Vice-Chancellor of Austria
- In office 24 April 1989 – 2 July 1991
- Chancellor: Franz Vranitzky
- Preceded by: Alois Mock
- Succeeded by: Erhard Busek

Chair of the People's Party
- In office 24 April 1989 – 2 July 1991
- Preceded by: Alois Mock
- Succeeded by: Erhard Busek

Federal Minister for Federalism and Administrative Reform
- In office 24 April 1989 – 22 October 1991
- Chancellor: Franz Vranitzky
- Preceded by: Heinrich Neisser
- Succeeded by: Jürgen Weiss

Federal Minister for Agriculture and Forestry
- In office 21 January 1987 – 24 April 1989
- Chancellor: Franz Vranitzky
- Preceded by: Erich Schmidt
- Succeeded by: Franz Fischler

Personal details
- Born: 3 November 1938 (age 87) Judenburg, Austria
- Party: People's
- Spouse: Antonia Schaffer ​(m. 1966)​
- Children: 2
- Parent(s): Franz Rigler (father) Maria Rigler (mother)
- Alma mater: University of Natural Resources and Life Sciences Vienna
- Occupation: Politician; teacher;

= Josef Riegler =

Austrian politician and teacher (born 1938)

Josef Riegler (born 1 November 1938) is an Austrian former politician and teacher who served as Vice-Chancellor of Austria and Chair of the People's Party from 1989 to 1991.

== Early life and education ==
Josef Rigler was born on 1 November 1938 to Franz and Maria Riegler in Judenburg. His father died during the Second World War in Italy in 1944. He grew up on a small mountain farm near Judenburg. He obtained his Matura in 1960 and graduated from the University of Natural Resources and Life Sciences in 1965.

== Career ==
From 1965 to 1971, Riegler was a teacher at agricultural colleges, and from 1971 to 1972 he was the director of the agricultural colleges in Stainz. He was Director of the Styrian Farmers' Association from 1972 to 1980 and then Director of the Austrian Farmers' Association from 1980 to 1983.

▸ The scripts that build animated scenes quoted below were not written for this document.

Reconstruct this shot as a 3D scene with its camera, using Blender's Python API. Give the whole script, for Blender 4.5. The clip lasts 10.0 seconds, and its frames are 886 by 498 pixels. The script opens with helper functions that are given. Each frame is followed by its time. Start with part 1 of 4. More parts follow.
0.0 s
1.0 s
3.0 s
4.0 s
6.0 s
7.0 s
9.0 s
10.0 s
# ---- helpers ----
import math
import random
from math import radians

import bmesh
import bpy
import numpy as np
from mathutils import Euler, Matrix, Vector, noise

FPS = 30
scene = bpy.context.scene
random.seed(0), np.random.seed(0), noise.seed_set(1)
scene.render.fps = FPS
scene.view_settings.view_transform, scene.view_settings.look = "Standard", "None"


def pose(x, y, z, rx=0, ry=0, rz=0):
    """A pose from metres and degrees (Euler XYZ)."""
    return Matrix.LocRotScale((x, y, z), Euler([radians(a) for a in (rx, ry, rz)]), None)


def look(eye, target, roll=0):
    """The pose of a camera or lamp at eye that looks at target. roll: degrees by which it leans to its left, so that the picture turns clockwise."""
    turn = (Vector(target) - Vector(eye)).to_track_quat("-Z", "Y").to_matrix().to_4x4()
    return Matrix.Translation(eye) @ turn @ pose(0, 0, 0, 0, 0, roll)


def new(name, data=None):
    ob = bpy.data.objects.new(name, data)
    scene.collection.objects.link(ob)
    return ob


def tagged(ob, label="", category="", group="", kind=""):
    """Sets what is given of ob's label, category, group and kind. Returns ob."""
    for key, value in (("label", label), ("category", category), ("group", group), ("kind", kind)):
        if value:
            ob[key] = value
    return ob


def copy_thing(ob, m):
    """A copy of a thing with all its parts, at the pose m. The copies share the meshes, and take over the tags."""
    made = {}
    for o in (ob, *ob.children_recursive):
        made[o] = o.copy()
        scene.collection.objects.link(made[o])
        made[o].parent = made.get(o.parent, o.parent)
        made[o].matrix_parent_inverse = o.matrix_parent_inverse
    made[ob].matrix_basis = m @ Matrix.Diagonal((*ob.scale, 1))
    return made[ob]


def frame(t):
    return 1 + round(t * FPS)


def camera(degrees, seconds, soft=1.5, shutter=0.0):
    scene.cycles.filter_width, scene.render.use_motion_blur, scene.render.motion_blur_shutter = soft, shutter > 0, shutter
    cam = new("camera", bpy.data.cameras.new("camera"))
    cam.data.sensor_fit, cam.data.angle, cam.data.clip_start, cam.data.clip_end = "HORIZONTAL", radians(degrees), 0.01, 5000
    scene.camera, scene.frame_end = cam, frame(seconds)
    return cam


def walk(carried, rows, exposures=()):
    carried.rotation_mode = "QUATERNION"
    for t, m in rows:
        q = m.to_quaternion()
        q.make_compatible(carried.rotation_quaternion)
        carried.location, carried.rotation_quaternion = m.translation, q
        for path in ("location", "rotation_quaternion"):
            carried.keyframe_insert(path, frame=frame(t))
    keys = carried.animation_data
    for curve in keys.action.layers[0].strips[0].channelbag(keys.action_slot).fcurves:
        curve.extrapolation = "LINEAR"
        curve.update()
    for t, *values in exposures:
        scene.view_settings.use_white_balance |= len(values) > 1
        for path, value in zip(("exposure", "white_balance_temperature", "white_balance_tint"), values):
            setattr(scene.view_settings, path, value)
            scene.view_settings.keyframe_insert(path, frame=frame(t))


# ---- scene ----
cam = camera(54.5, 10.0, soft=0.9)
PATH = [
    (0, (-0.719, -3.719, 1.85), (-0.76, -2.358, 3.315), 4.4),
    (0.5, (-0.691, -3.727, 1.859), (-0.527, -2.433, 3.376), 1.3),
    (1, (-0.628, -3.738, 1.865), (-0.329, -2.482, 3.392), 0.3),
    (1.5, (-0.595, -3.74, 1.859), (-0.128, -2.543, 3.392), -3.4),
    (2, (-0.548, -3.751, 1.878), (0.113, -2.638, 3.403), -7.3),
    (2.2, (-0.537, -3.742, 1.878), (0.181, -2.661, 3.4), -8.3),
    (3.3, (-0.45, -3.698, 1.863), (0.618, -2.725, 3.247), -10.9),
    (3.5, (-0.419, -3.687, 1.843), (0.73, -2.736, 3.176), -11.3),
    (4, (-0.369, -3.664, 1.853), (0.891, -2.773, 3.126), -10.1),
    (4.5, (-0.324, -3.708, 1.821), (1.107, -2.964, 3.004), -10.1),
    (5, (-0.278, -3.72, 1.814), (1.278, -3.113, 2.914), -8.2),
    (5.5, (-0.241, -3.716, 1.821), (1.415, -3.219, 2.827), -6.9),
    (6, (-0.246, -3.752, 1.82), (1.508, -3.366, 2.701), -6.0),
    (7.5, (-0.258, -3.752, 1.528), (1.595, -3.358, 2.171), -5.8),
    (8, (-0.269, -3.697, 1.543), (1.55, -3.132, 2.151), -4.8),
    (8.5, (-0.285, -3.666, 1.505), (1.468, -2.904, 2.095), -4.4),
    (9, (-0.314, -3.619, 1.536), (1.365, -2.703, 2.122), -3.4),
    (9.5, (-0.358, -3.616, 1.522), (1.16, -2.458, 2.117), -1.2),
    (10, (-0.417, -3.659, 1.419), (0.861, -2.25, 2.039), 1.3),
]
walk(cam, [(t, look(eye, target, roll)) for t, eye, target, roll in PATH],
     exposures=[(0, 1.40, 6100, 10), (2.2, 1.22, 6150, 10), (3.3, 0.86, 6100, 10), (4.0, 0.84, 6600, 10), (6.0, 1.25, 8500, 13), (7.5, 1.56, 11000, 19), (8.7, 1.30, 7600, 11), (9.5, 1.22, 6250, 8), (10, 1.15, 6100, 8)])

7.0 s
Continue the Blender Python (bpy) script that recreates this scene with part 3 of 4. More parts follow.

Riegler served as Vice-Chancellor of Austria and Chair of the People's Party from 1989 to 1991. He also served as Federal Minister for Agriculture and Forestry from 1987 to 1990 and Federal Minister for Federalism and Administrative Reform from 1989 to 1991.

== Personal life ==
Riegler married Antonia Schaffer in 1966 and they have two children together: Martina (born 1967) and Klemens (born 1970). They have four grandchildren. Rieger is Roman Catholic.